Two interventions are highly effective in combating homelessness, Culhane said. First, a rapid rehousing program, which provides funding for the first and last month’s rent, a security deposit, and debt repayment. The Department of Veterans Affairs has the largest national program of this type, he said.
The second intervention is supportive housing, which targets the chronically homeless, Culhane said. In supportive housing, residents have a permanent housing subsidy and case management that might involve social workers and psychiatric care, he said.
The problem is underfunding. Only 12% of people who are chronically homeless will be able to get into a supportive housing unit in a given year, and only about 8% will get into a rapid rehousing program, Culhane said.
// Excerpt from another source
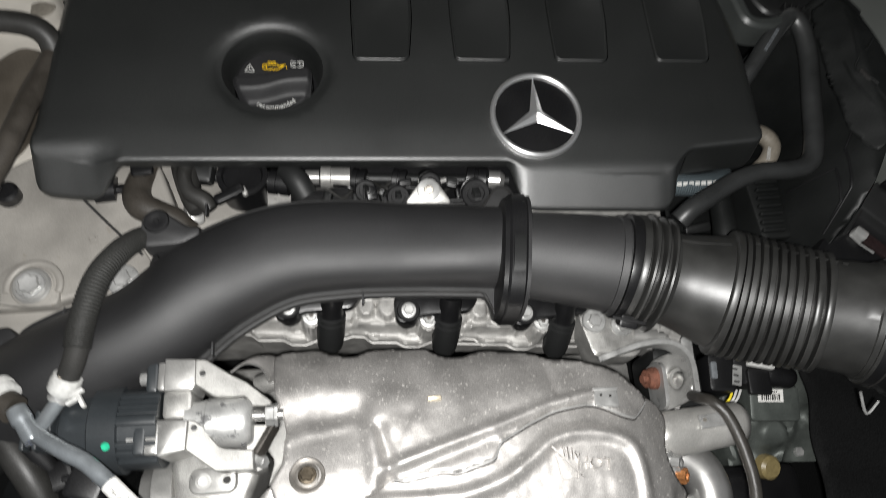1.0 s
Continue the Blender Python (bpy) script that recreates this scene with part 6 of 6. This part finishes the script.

Even shelter beds can only sleep about half of the adult homeless population. “We just don’t have the resources,” he said.
“When people want to blame homelessness on individuals and their behavior and all these other things, you have to look at our behavior, which is we’re only providing shelter for half of the adult population. The rest of them have to sleep outside,” Culhane said.
Prompted by a question from the audience, Culhane and Egan relayed their personal connections to the topic.
While attending St. Bonaventure as an undergraduate, Culhane spent the summer of 1983 living in the Kensington neighborhood of Philadelphia, where he worked at the St. Francis Inn soup kitchen. “Basically, I was struck by the nature of the problem and the community and the issues that were going on and decided that I was going to go to grad school and focus on that issue,” he said.
“It’s so funny, we’re exactly the same age,” Egan said. “So, some of that has got to be what we saw in our generation, that sort of newness of homelessness.”
For Egan, a family member also connected her to the issue. Her brother, who took his life in 2016, developed schizophrenia in college. “He couldn’t do all the things he thought he would be able to do as a younger person,” she said. “And he went from being a golden boy who was just remarkable, you thought he would do anything … And I just watched this [illness] consume him.
“Because he was so articulate about what it was like to have voices in his head all the time, I felt very connected to that experience,” she said.
Egan said it was very clear to her that her brother would have been homeless without the support of her family. “When I think about someone with fewer advantages, it’s just so nightmarish,” she said.
Another audience member asked about how writing could be helpful in combatting homelessness.
Journalism is vital to sustain the public’s attention, Culhane said.
Culhane is focused on the elderly and disabled homeless; the aging homeless population is a crisis covered all over the country by local papers, he said. “I think the public would really care about that,” he said, “and we actually have federal programs that are supposed to be preventing destitution among elderly and disabled people. And those programs are not working.”
“Narrative has an impact because it shapes not only how people think about the problem but how we’re responding,” Culhane said. Often, that narrative tends to focus on local heroes or personalities, he said, but it’s important to step back and look at the issue from a research perspective, “always trying to point in the direction of doing the most for the most people. This is not a simple, one-dimensional problem.”
All storytelling, he said, is really crucial.